- _3D scene code data_

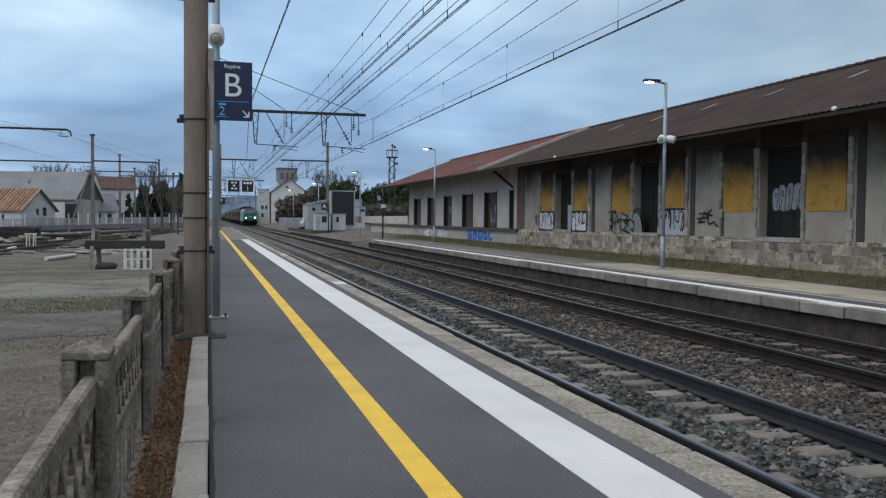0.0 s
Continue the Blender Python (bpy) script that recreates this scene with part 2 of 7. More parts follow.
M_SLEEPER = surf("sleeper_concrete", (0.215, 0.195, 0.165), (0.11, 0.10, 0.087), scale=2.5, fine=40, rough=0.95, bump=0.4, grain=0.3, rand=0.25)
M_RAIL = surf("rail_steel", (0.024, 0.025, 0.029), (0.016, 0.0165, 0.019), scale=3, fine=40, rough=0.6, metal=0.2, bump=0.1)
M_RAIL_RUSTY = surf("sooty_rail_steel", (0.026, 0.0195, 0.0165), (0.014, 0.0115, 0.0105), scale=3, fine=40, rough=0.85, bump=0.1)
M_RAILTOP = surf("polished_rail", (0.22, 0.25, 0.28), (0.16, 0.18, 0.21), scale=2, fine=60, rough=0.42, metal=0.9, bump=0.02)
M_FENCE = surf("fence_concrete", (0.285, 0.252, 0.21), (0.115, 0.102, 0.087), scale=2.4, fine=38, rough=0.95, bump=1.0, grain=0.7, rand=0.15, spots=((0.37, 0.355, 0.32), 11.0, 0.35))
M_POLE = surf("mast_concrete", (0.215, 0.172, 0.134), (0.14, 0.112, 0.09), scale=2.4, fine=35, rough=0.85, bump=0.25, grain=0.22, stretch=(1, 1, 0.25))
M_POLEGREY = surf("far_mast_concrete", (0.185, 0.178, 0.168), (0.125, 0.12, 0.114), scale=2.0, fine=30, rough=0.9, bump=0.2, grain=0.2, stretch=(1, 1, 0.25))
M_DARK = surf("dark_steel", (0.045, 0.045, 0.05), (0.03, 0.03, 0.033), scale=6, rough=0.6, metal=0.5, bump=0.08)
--
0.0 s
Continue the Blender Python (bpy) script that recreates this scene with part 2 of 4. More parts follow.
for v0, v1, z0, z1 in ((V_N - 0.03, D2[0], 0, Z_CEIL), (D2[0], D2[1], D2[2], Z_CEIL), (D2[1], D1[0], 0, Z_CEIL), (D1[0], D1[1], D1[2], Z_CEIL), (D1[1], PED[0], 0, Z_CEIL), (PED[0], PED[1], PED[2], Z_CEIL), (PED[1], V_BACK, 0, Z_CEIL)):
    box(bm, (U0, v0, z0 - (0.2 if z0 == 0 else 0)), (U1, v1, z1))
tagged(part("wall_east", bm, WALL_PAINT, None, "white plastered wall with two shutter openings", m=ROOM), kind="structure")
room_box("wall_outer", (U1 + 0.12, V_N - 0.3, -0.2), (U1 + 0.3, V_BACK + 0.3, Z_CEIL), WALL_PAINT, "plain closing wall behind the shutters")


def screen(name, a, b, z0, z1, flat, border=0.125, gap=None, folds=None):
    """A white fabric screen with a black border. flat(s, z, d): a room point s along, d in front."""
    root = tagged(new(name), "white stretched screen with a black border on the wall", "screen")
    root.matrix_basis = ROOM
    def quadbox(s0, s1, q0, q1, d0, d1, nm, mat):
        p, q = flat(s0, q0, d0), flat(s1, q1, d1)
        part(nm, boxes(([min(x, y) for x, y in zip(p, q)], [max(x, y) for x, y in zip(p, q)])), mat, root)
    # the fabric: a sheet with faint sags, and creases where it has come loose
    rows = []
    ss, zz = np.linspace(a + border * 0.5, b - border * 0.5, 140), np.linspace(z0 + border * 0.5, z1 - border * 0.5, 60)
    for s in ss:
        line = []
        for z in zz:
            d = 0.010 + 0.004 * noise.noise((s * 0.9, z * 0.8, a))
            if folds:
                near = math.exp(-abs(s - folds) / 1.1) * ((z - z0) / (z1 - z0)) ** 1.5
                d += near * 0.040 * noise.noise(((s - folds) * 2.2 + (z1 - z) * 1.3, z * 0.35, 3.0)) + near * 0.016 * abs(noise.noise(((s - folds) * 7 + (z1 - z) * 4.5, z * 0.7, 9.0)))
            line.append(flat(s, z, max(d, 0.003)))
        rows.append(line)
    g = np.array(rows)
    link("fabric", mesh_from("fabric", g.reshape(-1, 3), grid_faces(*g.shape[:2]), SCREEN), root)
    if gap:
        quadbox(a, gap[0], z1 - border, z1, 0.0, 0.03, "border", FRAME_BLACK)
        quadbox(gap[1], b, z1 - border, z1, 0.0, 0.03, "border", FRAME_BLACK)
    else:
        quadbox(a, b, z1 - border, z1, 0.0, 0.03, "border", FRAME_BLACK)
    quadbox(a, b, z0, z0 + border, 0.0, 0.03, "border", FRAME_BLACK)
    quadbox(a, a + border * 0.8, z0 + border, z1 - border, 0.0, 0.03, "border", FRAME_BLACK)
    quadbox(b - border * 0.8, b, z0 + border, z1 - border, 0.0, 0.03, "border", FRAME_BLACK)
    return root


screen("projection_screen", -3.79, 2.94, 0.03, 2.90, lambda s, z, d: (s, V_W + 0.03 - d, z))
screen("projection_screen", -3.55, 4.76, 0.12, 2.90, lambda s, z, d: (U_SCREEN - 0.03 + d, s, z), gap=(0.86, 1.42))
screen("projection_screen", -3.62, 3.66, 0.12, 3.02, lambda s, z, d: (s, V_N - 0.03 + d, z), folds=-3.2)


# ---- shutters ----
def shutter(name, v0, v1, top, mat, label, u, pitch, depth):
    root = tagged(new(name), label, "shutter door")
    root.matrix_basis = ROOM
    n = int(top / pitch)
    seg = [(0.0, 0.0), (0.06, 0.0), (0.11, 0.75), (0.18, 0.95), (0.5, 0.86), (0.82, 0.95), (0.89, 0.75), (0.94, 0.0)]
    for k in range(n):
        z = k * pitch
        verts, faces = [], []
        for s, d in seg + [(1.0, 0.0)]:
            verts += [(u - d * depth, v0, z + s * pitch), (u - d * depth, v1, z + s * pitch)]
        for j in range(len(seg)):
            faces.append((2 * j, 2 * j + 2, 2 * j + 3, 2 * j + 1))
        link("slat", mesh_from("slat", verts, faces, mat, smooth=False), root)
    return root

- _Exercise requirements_
Nothing but the lines from the one with "7. More parts follow." through the one with "rough=0.6, metal=0.5, bump=0.08)" should be retyped; include both and keep them exact.

- _Expected output_
Continue the Blender Python (bpy) script that recreates this scene with part 2 of 7. More parts follow.
M_SLEEPER = surf("sleeper_concrete", (0.215, 0.195, 0.165), (0.11, 0.10, 0.087), scale=2.5, fine=40, rough=0.95, bump=0.4, grain=0.3, rand=0.25)
M_RAIL = surf("rail_steel", (0.024, 0.025, 0.029), (0.016, 0.0165, 0.019), scale=3, fine=40, rough=0.6, metal=0.2, bump=0.1)
M_RAIL_RUSTY = surf("sooty_rail_steel", (0.026, 0.0195, 0.0165), (0.014, 0.0115, 0.0105), scale=3, fine=40, rough=0.85, bump=0.1)
M_RAILTOP = surf("polished_rail", (0.22, 0.25, 0.28), (0.16, 0.18, 0.21), scale=2, fine=60, rough=0.42, metal=0.9, bump=0.02)
M_FENCE = surf("fence_concrete", (0.285, 0.252, 0.21), (0.115, 0.102, 0.087), scale=2.4, fine=38, rough=0.95, bump=1.0, grain=0.7, rand=0.15, spots=((0.37, 0.355, 0.32), 11.0, 0.35))
M_POLE = surf("mast_concrete", (0.215, 0.172, 0.134), (0.14, 0.112, 0.09), scale=2.4, fine=35, rough=0.85, bump=0.25, grain=0.22, stretch=(1, 1, 0.25))
M_POLEGREY = surf("far_mast_concrete", (0.185, 0.178, 0.168), (0.125, 0.12, 0.114), scale=2.0, fine=30, rough=0.9, bump=0.2, grain=0.2, stretch=(1, 1, 0.25))
M_DARK = surf("dark_steel", (0.045, 0.045, 0.05), (0.03, 0.03, 0.033), scale=6, rough=0.6, metal=0.5, bump=0.08)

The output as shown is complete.